Are you an Indian food lover like me? This masala butternut squash soup is the perfect choice for a healthy and light meal that carries all the delicious flavours of Indian spices. Easy to make, vegetarian and full of vitamins.
Cooking time: 20min preparation, 30min on the stove
For 6 servings
- 1 tbsp coriander seeds
- 1 tbsp fennel seeds
- 1 tbsp cumin seeds
- 2 tsp whole black pepper
- 1/2 tsp cardamom seeds
- a couple of curry leaves
- a thumb sized piece of ginger
- 2-3 small dried chillies
- 7 garlic cloves, chopped
- 20g butter
- 1 yellow onion, chopped
- 2 tbsp nigella seeds
- 1 can of chopped tomatoes (400g)
- 1 butternut squash, peeled and deseeded
- 1 can coconut milk (400g)
- salt to taste
- 1l water
- a handful of fresh coriander (to serve)
- turmeric garlic naans
- This soup’s main base is a blend of roasted spices. Heat a small pan and dry roast all spices until they release a strong smell, but are not burnt. Once done, grind them using a mortar and pestle.

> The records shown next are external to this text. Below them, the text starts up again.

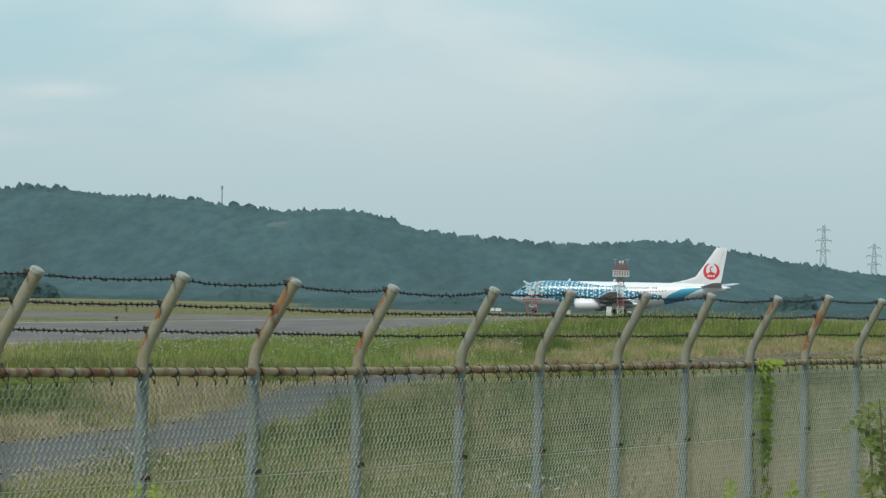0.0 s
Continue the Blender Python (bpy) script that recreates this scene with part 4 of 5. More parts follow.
# low red-brown marker posts in the mown grass
for px, dist in ((-949, 609), (-782, 672)):
    t = thing("marker_post", "low red-brown marker post in the mown grass", "marker", pose(place(px, dist), dist, 0), "red-brown marker posts")
    part("post", Shape().box(0, 0, 0.24, 0.1, 0.1, 0.5), M["orange"], t)
    part("head", Shape().box(0, 0, 0.46, 0.3, 0.22, 0.26), M["orange"], t)
    part("foot", Shape().box(0, 0, 0.03, 0.34, 0.3, 0.06), M["dark"], t)


# ---------------------------------------------------------------- the fence
# depth of each post from the eye and its bearing at rail height, first to last
POSTS = [(22.0, -1084), (24.0, -794), (26.05, -533), (27.85, -339), (29.75, -152), (31.8, 31), (33.5, 169), (35.5, 305), (37.5, 428), (39.6, 543), (41.6, 640), (43.6, 732), (45.6, 815), (47.6, 893)]
FY = np.array([p[0] for p in POSTS])
FX = np.array([p[1] / LENS * p[0] for p in POSTS])
slope, start = np.polyfit(FY, FX, 1)
BEARING = (-1084.8, -792.2, -526.7, -329.9, -146.4, 35.4, 175.2, 311.8, 432.5, 547.1, 644.6, 735.7, 818.8, 896.8)
FY = start / (np.array(BEARING) / LENS - slope)
FX = slope * FY + start                       # the posts stand on one line
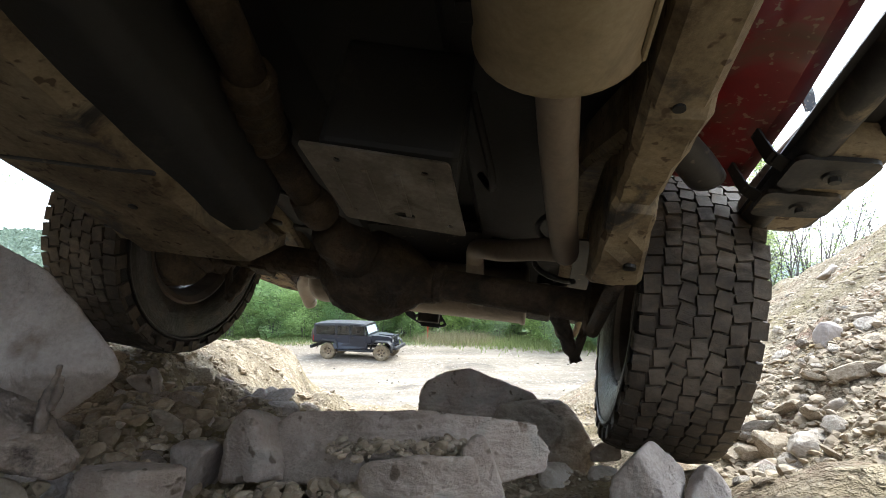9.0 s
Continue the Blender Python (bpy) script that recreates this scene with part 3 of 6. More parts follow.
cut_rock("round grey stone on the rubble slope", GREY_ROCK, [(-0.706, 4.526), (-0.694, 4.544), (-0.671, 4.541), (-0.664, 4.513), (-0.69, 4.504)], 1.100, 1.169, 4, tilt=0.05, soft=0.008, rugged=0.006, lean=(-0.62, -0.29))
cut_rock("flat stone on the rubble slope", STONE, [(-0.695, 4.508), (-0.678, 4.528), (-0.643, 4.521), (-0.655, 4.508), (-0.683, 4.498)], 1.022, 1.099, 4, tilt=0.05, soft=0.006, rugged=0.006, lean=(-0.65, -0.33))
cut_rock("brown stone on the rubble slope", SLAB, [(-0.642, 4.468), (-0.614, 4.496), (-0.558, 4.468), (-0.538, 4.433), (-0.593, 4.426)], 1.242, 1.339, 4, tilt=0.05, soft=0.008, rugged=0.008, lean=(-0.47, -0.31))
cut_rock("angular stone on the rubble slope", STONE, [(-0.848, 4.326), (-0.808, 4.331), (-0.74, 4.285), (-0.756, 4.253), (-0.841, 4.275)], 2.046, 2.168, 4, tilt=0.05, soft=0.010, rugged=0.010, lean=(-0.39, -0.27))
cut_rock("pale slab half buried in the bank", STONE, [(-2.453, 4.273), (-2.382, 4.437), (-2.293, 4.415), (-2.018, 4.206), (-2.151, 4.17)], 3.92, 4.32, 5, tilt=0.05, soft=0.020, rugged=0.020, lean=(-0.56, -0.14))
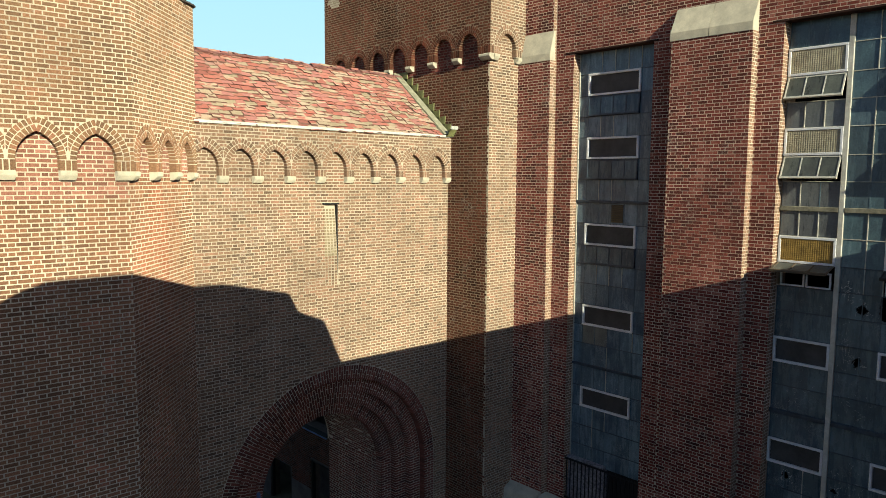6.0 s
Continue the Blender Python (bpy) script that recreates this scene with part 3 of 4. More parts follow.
def white_frame(root, x0, x1, z0, z1, lit, torn=False):
    """A white steel ventilator frame that holds a guard screen."""
    t, y0, y1 = 0.048, GLASS - 0.055, GLASS + 0.02
    bm = bmesh.new()
    for r in ((x0, x1, y0, y1, z1 - t, z1), (x0, x1, y0, y1, z0, z0 + t), (x0, x0 + t, y0 + 0.002, y1, z0 + t, z1 - t), (x1 - t, x1, y0 + 0.002, y1, z0 + t, z1 - t)):
        box(bm, *r, bevel=0.007)
    f = part("vent_frame", bm, WHITE_PAINT, root, "white painted steel ventilator frame")
    if lit:  # ribbed guard, its sunlit tone put into the colour
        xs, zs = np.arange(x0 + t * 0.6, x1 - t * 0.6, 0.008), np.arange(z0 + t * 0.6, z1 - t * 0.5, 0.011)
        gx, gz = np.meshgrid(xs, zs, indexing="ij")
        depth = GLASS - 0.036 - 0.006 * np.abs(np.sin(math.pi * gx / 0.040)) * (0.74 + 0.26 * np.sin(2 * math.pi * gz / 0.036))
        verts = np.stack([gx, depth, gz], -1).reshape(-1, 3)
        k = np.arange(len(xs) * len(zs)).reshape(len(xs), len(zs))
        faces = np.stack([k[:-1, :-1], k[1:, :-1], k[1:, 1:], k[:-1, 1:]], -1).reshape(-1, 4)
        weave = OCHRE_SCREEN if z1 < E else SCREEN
        part("guard_screen", quads_mesh("guard_screen", verts, faces, weave), weave, f, "rusty ochre guard screen" if z1 < E else "woven guard screen in a sunlit brown")
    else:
        part("guard_screen", boxes((x0 + t * 0.5, x1 - t * 0.5, GLASS + 0.006, GLASS + 0.012, z0 + t * 0.5, z0 + (z1 - z0) * 0.52 if torn else z1 - t * 0.5)), DARK_SCREEN, f, "guard screen in a shaded dark tone")
    return f


def hopper(root, x0, x1, z0, z1, angle, parts=3, mat=None, bars=None):
    """A ventilator hung from its top rail, its foot swung out."""
    h = new("ventilator")
    h.parent = root
    h.matrix_basis = pose((x0 + x1) / 2, GLASS - 0.02, z1, -angle)
    w, d = (x1 - x0) / 2, z1 - z0
    fr = boxes((-w, w, -0.015, 0.015, -0.035, 0), (-w, w, -0.03, 0.018, -d, -d + 0.04), (-w, -w + 0.03, -0.014, 0.014, -d + 0.04, -0.035), (w - 0.03, w, -0.014, 0.014, -d + 0.04, -0.035), bevel=0.003)
    for k in range(1, parts):
        x = -w + 2 * w * k / parts
        box(fr, x - 0.011, x + 0.011, -0.013, 0.013, -d + 0.04, -0.035)
    part("sash_frame", fr, bars or CREAM_PAINT, h, "weathered sash bars")
    for k in range(parts):
        a, b = -w + 2 * w * k / parts + 0.012, -w + 2 * w * (k + 1) / parts - 0.012
        part("pane", boxes((a, b, -0.003, 0.003, -d + 0.03, -0.02)), mat or PANE_DULL, h)
    tagged(h, "ventilator sash swung open at its foot")
    return h


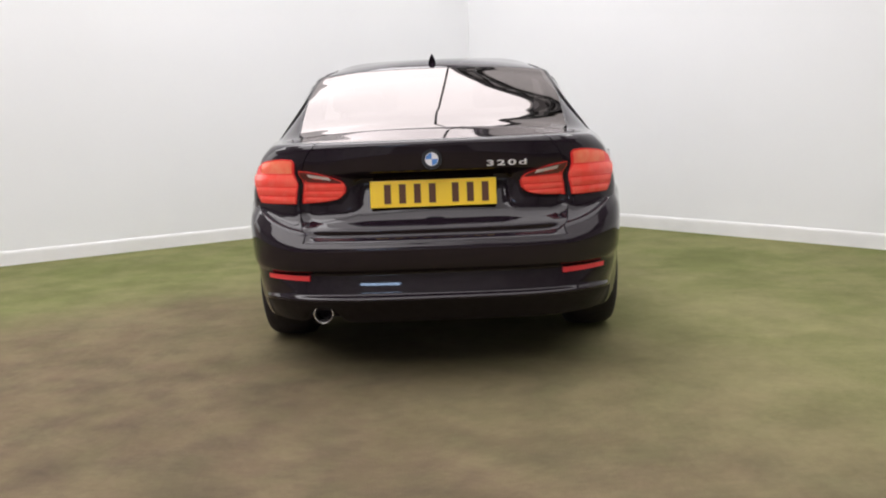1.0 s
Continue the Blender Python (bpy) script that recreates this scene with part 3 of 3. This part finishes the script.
def pane(name, f, nu, nv, mat, label=""):
    vs = [f(u / nu, v / nv) for u in range(nu + 1) for v in range(nv + 1)]
    return mesh_of(name, vs, grid_faces(nu + 1, nv + 1), mat, car, label=label)


def side_pane(sgn, y_rear, y_front, off=.006):
    def f(a, b):
        z = 1.1
        y = 1.5
        for _ in range(14):
            y = min(max((1 - a) * y_rear(z) + a * y_front(z), .93), 3.055)
            z0, z1 = dlo_bottom(y), float(dlo_top(y))
            z = z0 + (max(z1, z0 + .002) - z0) * b
        return (sgn * (roof_x(y, z) + off), y, z + .002)
    return f


div_r = lambda z: 1.275 + (1.28 - z) * .12
b_rear = lambda z: 1.82 + (1.321 - z) * .58
b_front = lambda z: 1.935 + (1.29 - z) * .68
kink_f = lambda z: float(kink(z))
for sgn in (1, -1):
    pane("quarter_light", side_pane(sgn, kink_f, lambda z: div_r(z) - .012), 10, 14, GLASS_TINT, "dark tinted glass")
    pane("rear_door_glass", side_pane(sgn, lambda z: div_r(z) + .012, b_rear), 20, 14, GLASS_TINT, "dark tinted glass")
    pane("pillar_trim", side_pane(sgn, b_rear, b_front, .007), 6, 14, TRIM, "satin black door pillar cover")
    # divider bar and the frame round the whole opening
    pts, nms = [], []
    for k in range(13):
        z = 1.0 + .28 * k / 12
        y = div_r(z)
        z = min(z, float(dlo_top(y)))
        pts.append((sgn * (roof_x(y, z) + .008), y, z)); nms.append((sgn, 0, .5))
    vs, fs = ribbon(pts, nms, .008, .004)
    mesh_of("window_divider", vs, fs, TRIM, car)
    loop, ln = [], []
    for k in range(16):
        z = .990 + (1.255 - .990) * k / 15
        y = float(kink(z))
        loop.append((sgn * (roof_x(y, z) + .006), y, z)); ln.append((sgn, 0, .5))
    for k in range(60):
        y = 1.165 + (3.055 - 1.165) * k / 59
        z = float(dlo_top(y))
        loop.append((sgn * (roof_x(y, z) + .006), y, z)); ln.append((sgn, 0, .75))
    vs, fs = ribbon(loop, ln, .014, .004)
    mesh_of("window_frame", vs, fs, TRIM, car, label="satin black window surround")
    loop, ln = [], []
    for k in range(50):
        y = 1.05 + (3.06 - 1.05) * k / 49
        z = dlo_bottom(y) - .003
        loop.append((sgn * (roof_x(y, z) + .006), y, z)); ln.append((sgn, 0, .5))
    vs, fs = ribbon(loop, ln, .006, .004)
    mesh_of("window_sill_strip", vs, fs, STRIP, car, label="black strip below the windows, its highlight put into the grey")


for sgn in (1, -1):
    # slim moulding along the roof rail
    loop = []
    for k in range(70):
        y = 1.02 + (2.86 - 1.02) * k / 69
        z = float(dlo_top(y)) + .030
        loop.append((sgn * (roof_x(y, z) + .001), y, z))
    vs, fs = ribbon(loop, [(sgn, 0, 1.1)] * len(loop), .0065, .004)
    mesh_of("roof_moulding", vs, fs, STRIP, car, label="slim polished dark roof moulding")
    # dark lining of the roof rail and windscreen pillar, seen through the lowered front window
    vs = []
    for k in range(41):
        y = 1.20 + (3.03 - 1.20) * k / 40
        z = float(dlo_top(y))
        drop = .050 if y > 1.9 else .020
        for dx, dz in ((-.012, .006), (-.020, -drop * .6), (-.045, -drop), (-.085, -drop * .7), (-.10, .02)):
            vs.append((sgn * (roof_x(y, z) + dx), y, z + dz))
    mesh_of("pillar_lining", vs, grid_faces(41, 5), UPHOLSTERY, car, label="dark cloth lining of roof rail and pillar")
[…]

- Melt the butter in a large pot and sauté the garlic, the spice blend, curry leaves, ginger and chilli, but make sure they won’t burn!
- Add the rest of the veggies: onion, chopped tomatoes and squash, the nigella seeds and the 1l of water.
- Boil for 30 minutes on medium heat, until the squash becomes soft.
- Use a blender or food processor to purée the soup. Mix the coconut milk in.
- Serve warm, with fresh coriander and these delicious turmeric naans.
Finally, I hope you enjoy this Indian style health-in-a-bowl butternut squash soup!